There is an assumed ‘intrigue’ or ‘fascination’ with machines that often forms the basis of inquiries into or explorations of apparatus and historic mechanisms and this is especially true of  ‘Cinema’ being principally an art that was an expression of/through/with technical apparatus.

Not in totality of course but a large part of its formations and developments were precisely applications of ‘tools’ that were in themselves defined by their own materiological conditions.    Its my conviction that these tools don’t just disappear when Cinema decides to adopt a different toolset (semiconductor based currently) but rather they are free from the  over riding economic and industrial restraints of the past and are never exhausted as creative instruments.

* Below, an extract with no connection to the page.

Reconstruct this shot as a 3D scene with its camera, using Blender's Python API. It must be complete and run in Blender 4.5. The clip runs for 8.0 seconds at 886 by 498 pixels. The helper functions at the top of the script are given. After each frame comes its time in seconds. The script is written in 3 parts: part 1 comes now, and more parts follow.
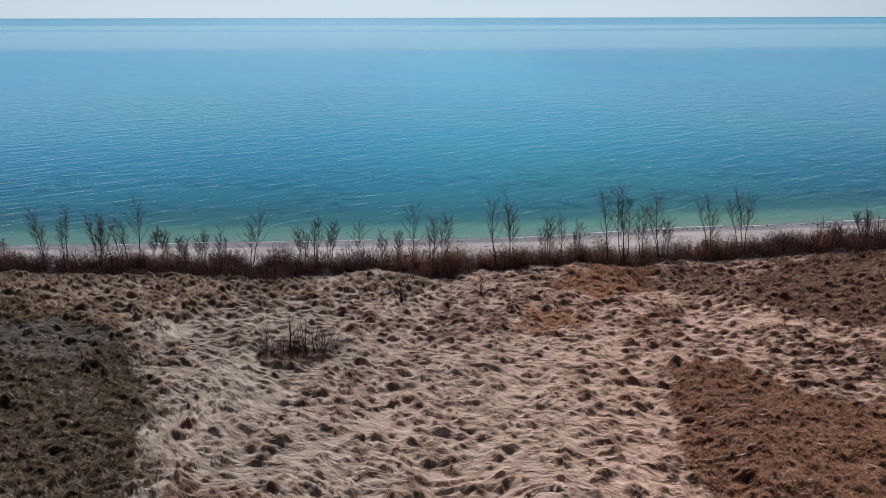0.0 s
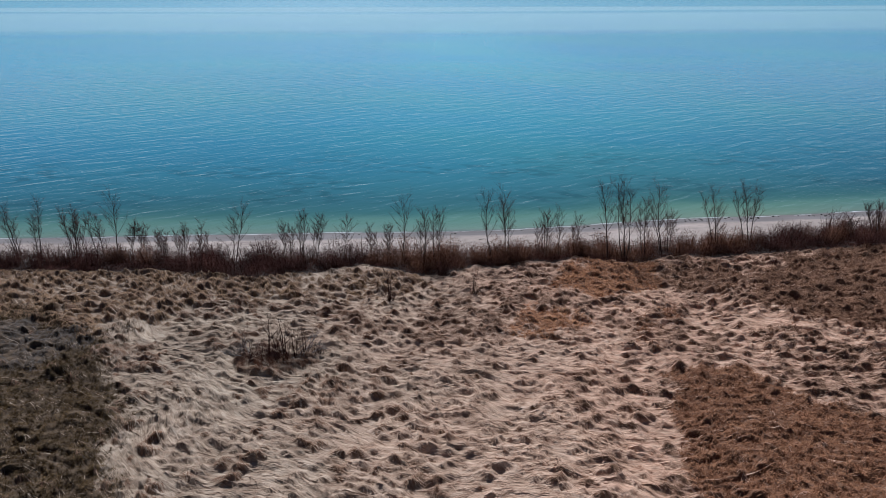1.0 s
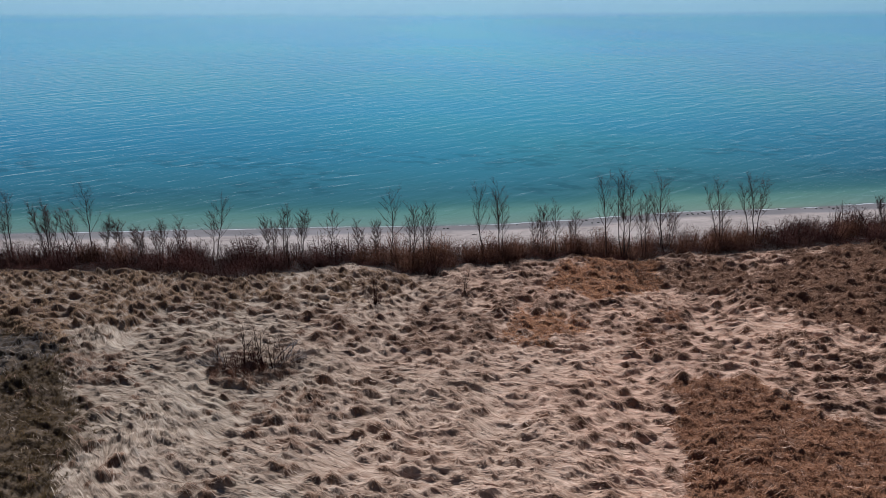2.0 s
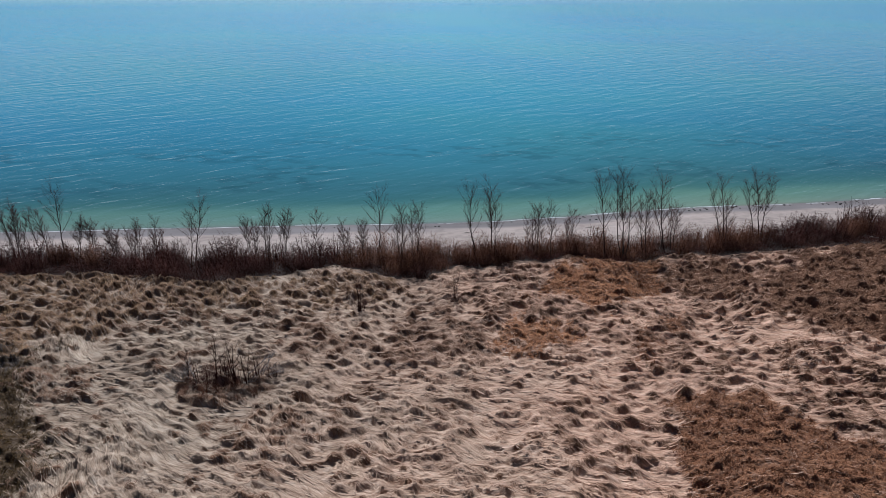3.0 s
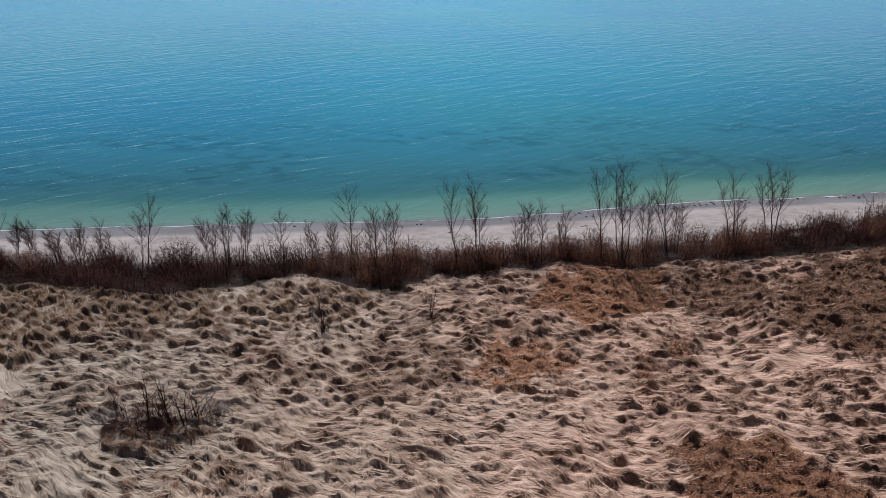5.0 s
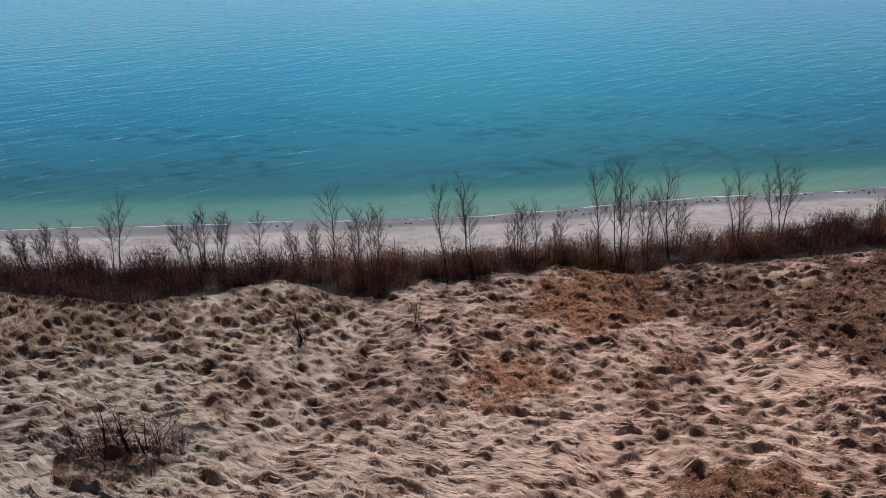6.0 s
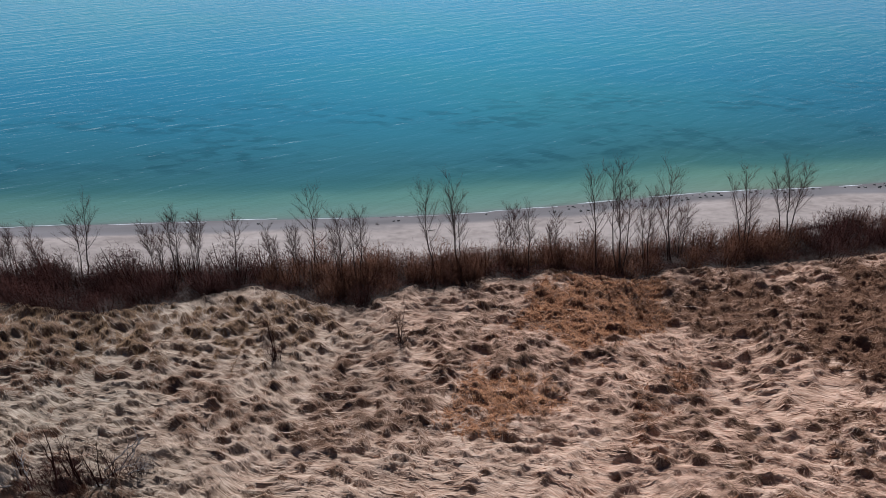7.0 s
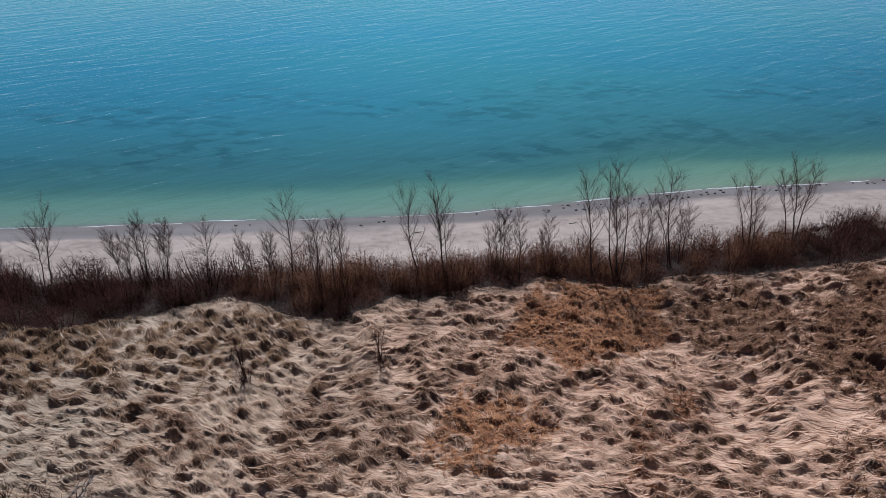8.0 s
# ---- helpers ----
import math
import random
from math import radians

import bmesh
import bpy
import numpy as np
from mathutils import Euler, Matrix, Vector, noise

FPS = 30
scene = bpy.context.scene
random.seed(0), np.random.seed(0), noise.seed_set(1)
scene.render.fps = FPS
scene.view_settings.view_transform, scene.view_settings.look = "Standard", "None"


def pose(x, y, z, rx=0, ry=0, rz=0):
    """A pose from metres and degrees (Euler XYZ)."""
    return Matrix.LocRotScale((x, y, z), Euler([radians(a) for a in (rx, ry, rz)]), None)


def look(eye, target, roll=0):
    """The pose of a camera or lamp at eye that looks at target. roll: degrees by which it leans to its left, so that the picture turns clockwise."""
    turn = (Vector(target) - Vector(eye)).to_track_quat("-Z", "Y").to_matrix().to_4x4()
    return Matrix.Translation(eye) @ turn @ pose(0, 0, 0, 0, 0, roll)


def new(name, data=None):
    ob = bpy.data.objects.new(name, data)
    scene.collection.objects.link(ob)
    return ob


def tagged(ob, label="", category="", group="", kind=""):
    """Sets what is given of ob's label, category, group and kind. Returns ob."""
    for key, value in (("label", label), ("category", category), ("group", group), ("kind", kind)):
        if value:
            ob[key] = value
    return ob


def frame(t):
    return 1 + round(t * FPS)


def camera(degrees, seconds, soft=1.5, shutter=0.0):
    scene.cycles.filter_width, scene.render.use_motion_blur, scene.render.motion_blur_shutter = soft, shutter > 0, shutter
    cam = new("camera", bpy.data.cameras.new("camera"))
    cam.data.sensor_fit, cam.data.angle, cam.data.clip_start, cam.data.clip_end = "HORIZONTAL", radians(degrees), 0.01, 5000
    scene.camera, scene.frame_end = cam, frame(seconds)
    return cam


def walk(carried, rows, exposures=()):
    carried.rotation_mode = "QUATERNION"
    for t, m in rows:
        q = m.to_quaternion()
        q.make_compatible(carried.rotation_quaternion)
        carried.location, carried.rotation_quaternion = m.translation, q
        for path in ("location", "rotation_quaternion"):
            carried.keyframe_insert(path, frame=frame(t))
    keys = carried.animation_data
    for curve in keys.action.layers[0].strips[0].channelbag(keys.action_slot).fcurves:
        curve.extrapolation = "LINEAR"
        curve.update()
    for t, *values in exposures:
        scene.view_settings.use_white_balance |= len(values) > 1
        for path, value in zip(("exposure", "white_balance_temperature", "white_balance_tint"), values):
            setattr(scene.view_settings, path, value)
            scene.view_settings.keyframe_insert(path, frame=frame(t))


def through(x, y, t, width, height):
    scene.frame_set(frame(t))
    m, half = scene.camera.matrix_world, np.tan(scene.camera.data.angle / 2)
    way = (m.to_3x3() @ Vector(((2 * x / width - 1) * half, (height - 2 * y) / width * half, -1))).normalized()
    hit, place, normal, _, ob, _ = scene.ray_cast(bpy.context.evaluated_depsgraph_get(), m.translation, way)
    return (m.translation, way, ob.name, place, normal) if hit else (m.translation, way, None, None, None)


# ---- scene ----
cam = camera(73.7, 8.0, soft=0.7)
PATH = [
    (0, (0.614, 7.446, 35.311), (0.611, 9.304, 34.572), -0.1),
    (0.5, (1.165, 9.687, 35.207), (1.163, 11.535, 34.443), -0.1),
    (1, (1.721, 11.943, 35.08), (1.72, 13.781, 34.292), -0.1),
    (1.5, (2.324, 14.261, 35.068), (2.324, 16.088, 34.255), -0.1),
    (3, (4.099, 20.845, 34.798), (4.105, 22.646, 33.928), -0.2),
    (3.5, (4.7, 23.082, 34.692), (4.708, 24.874, 33.804), -0.2),
    (4, (5.266, 25.28, 34.599), (5.276, 27.063, 33.692), -0.2),
    (4.5, (5.872, 27.423, 34.512), (5.882, 29.197, 33.588), -0.2),
    (6, (7.887, 34.03, 34.24), (7.897, 35.772, 33.257), -0.4),
    (6.5, (8.527, 36.255, 34.149), (8.538, 37.983, 33.142), -0.5),
    (7, (9.165, 38.488, 34.083), (9.177, 40.201, 33.051), -0.4),
    (7.5, (9.792, 40.718, 34.044), (9.807, 42.418, 32.99), -0.4),
    (8, (10.436, 42.967, 33.995), (10.455, 44.652, 32.917), -0.5),
]
walk(cam, [(t, look(eye, target, roll)) for t, eye, target, roll in PATH], [(0.0, 0.0, 5450, 10), (8.0, 0.0, 5450, 10)])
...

But they are also necessary for any future generation to understand the history of their use and their place in the working systems that frame their development as creative tools.

Alexander Horwath recently said, (p27 JPF 96 | 04:2017. FIAF)

“…the actual content of film….is inseparably bound to its writing instruments, its technological basis and material tools. Thus in the future….analogue films will remain fully understandable if analogue film, including its parts of which the film strip is only one, remains accessible as a working system” 

 

 

 

Hand powered projectors

I’m really excited about getting hands on with the Curzon Cinema’s (in Clevedon, England) fine collection of projectors and other Cinema apparatus. I first contacted them in 2011 about my idea of doing an ‘Artists Residency’ IN the collection to explore creative projects, repurposings, workshops, events and experiments that all utilise and respond in some way to the objects moving image functions.

Here’s a very nice hand powered 35mm projector that I am going to check over get fully working along with about 3 others.

proj1

Id like to make something in the mould of Oskar Fischingers 1926 Raumlichtkunst but with hand cranked machines and historic gel colours.